Cubatão e a Covid-19: a moral do lucro
A cidade de Cubatão, ao pé da Serra do Mar no trajeto entre o porto de Santos e a metrópole São Paulo, ilustra bem qual é a moral do lucro. A localização de Cubatão atende a razões econômicas: ela fica no meio do caminho entre a maior cidade e o maior porto do país, por este chegam e partem insumos e produtos industrializados. Desde meados do século XX a estratégica situação da cidade fez com que ela recebesse agigantado parque industrial, com refinarias, petroquímicas, siderúrgicas, metalúrgicas, muitas fábricas que aproveitam a facilidade logística entre o porto e a metrópole.
As fábricas foram instaladas sem nenhuma preocupação ambiental e social. Era a época do “desenvolvimento a qualquer custo”. Quem conheceu a cidade no início da década de 1980 tem dela uma lembrança inesquecível: chaminés vomitando fumaça escura, o ar e a silhueta da cidade cinzentos e sombrios, o sol pálido mal conseguindo atravessar a barreira de névoa química. A população sofria de várias doenças por intoxicação. Cubatão ficou famosa no mundo pela incidência descomunal da monstruosa anencefalia, o nascimento de crianças sem cérebro, por efeito da poluição. Em 1984, o vazamento de um duto de gasolina em Vila Socó ocasionou incêndio com número incalculável de vítimas, entre 90 e 500 mortos. A situação era tão calamitosa que a ONU declarou a cidade a mais poluída do mundo.
Apesar dos protestos dos operários e suas famílias, a tragédia na saúde da população não foi suficiente para as indústrias se convencerem da necessidade de evitar a poluição. Mas a vida parece esforçar-se em nos ensinar que não há incúria sem desforra. Em meados dos anos 1980, a natureza revidou. Cubatão situa-se no sopé da escarpa da Serra do Mar, muralha que ultrapassa mil metros de desnível e é coberta pela exuberante Mata Atlântica. Mas a poluição matou a floresta nas encostas próximas à cidade.

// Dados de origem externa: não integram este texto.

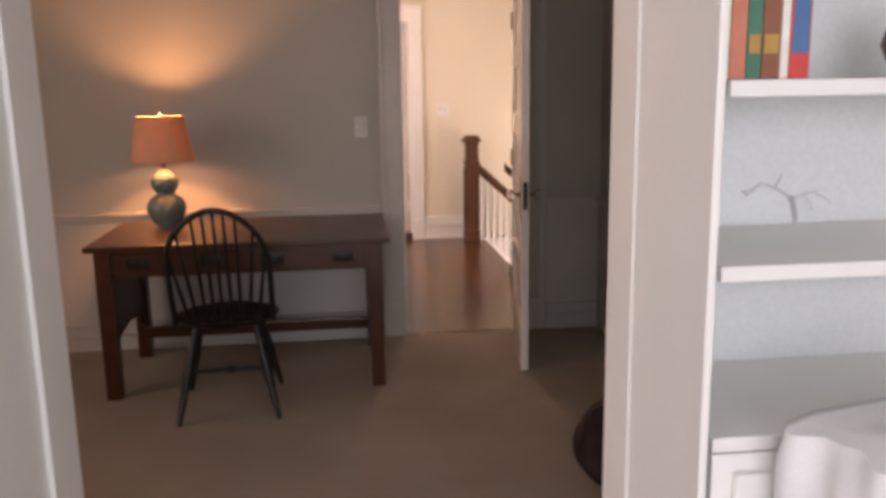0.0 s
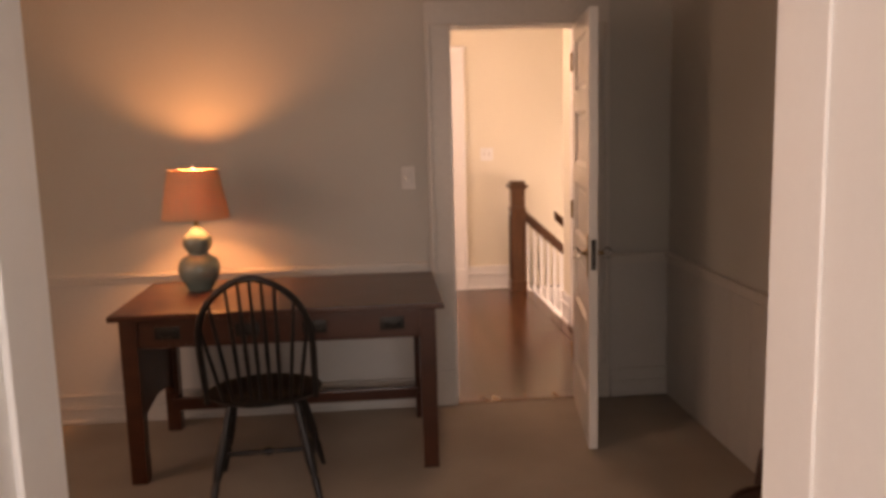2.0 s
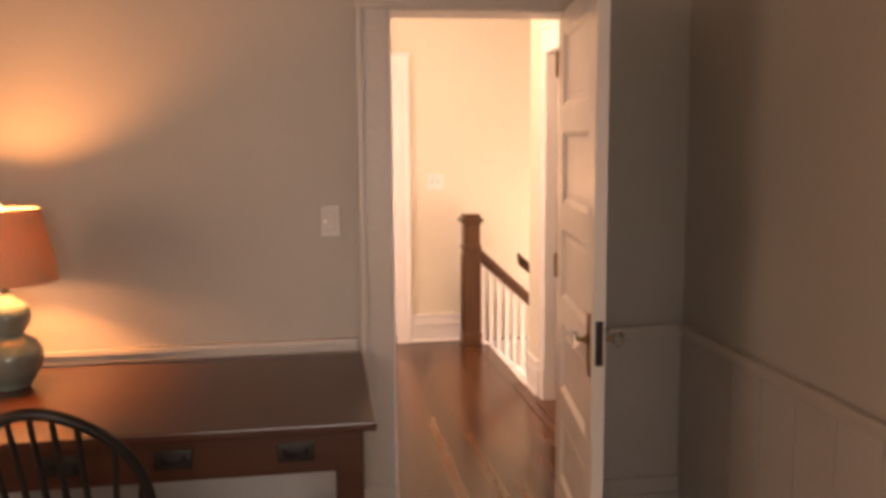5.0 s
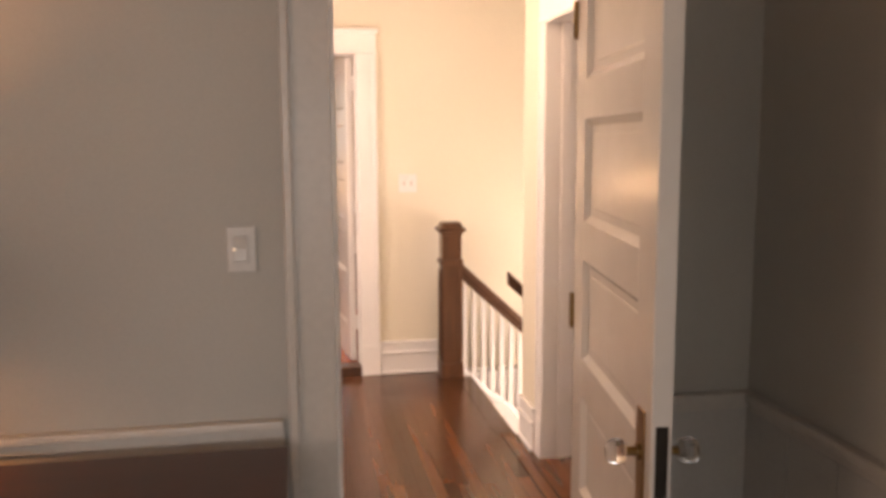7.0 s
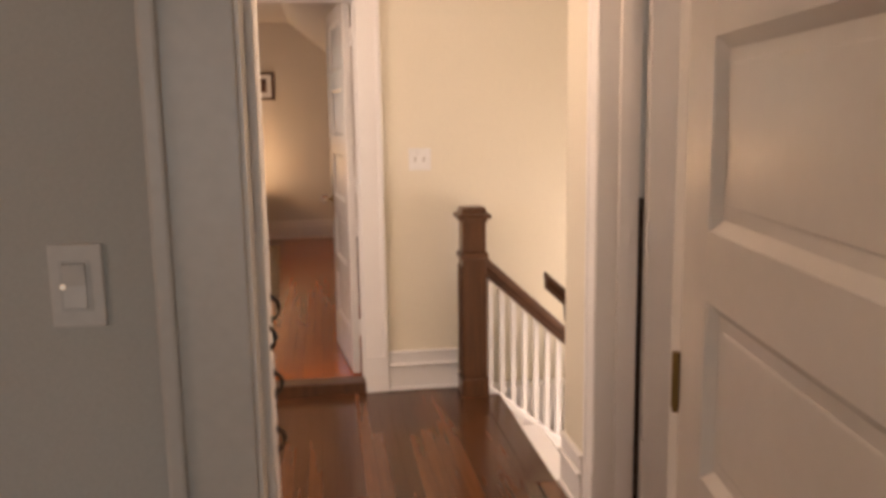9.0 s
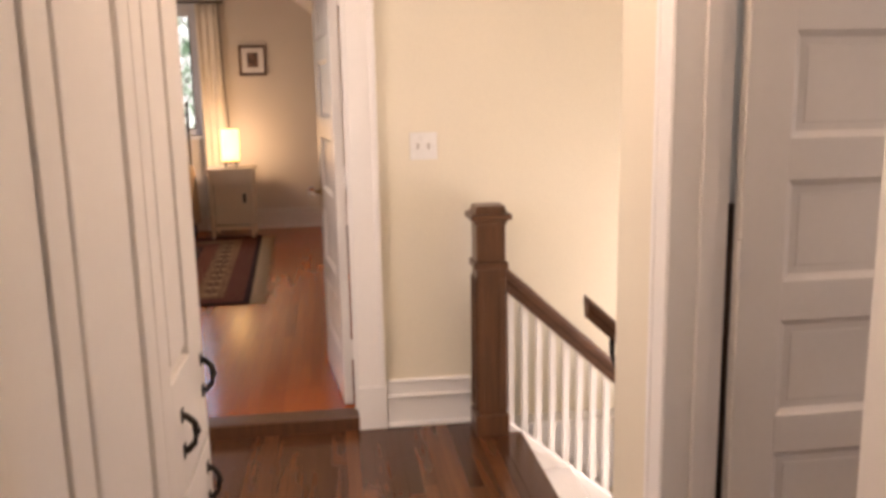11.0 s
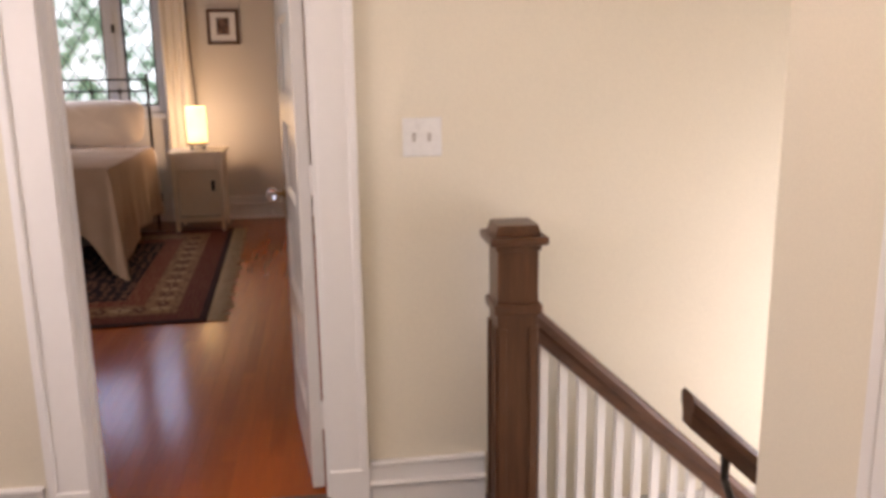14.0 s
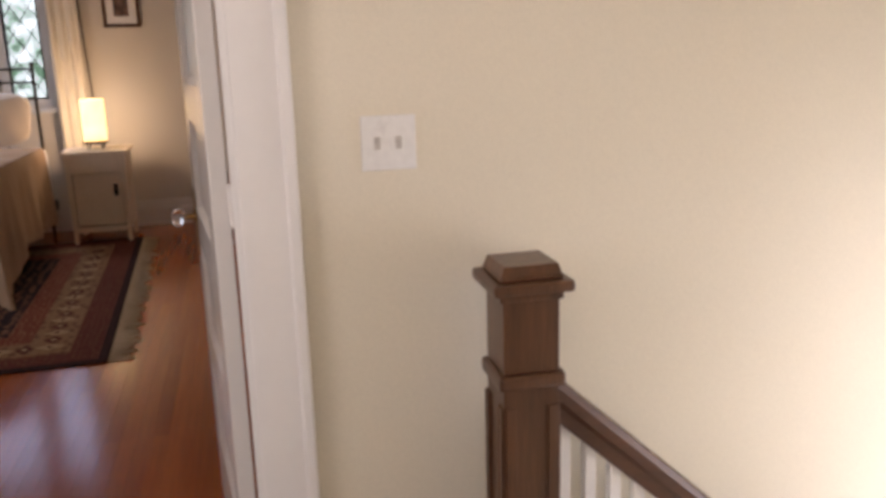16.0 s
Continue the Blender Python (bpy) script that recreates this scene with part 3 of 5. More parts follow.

Logo se constatou que, sem a mata a protegê-los, os solos das íngremes vertentes instabilizavam-se, durante as torrenciais chuvas orográficas provocavam inúmeros escorregamentos de terra, que coalesciam nos fundos dos vales e poderiam originar catastróficas corridas de lama, fenômenos que destroem o que encontram pela frente. As indústrias estavam ameaçadas.
Então, em nome dos investimentos e seus lucros, e não da vida e saúde da população, tomaram-se medidas urgentes para evitar a tragédia: nas fábricas enfim instalaram-se filtros contra a poluição, construíram-se barreiras para conter eventuais corridas de lama, usando-se helicópteros realizaram-se semeaduras de espécies nativas para reflorestar as encostas, desencadeou-se uma operação de guerra, contando com criação de brigadas e instalação de sofisticados sistemas de monitoramento e alerta. Um investimento altíssimo, mas não proibitivo, para sanar a anterior desfaçatez da ânsia de lucro ao menor custo.
Cubatão restabeleceu-se, na década de 1990 a ONU considerou-a um exemplo de recuperação ambiental. A Mata Atlântica recuperou-se, as ameaças às indústrias foram afastadas. E esqueceram-se os irrecuperáveis custos sociais daquela insensatez.
No trato da pandemia da Covid-19, voltamos à questão da economia versus vida. Parece que ainda nada aprendemos com as muitas lições que já tivemos a respeito, Cubatão é só um de muitos exemplos. O infame sistema que vivemos dá mais valor ao lucro que à vida e ao ambiente que a sustenta.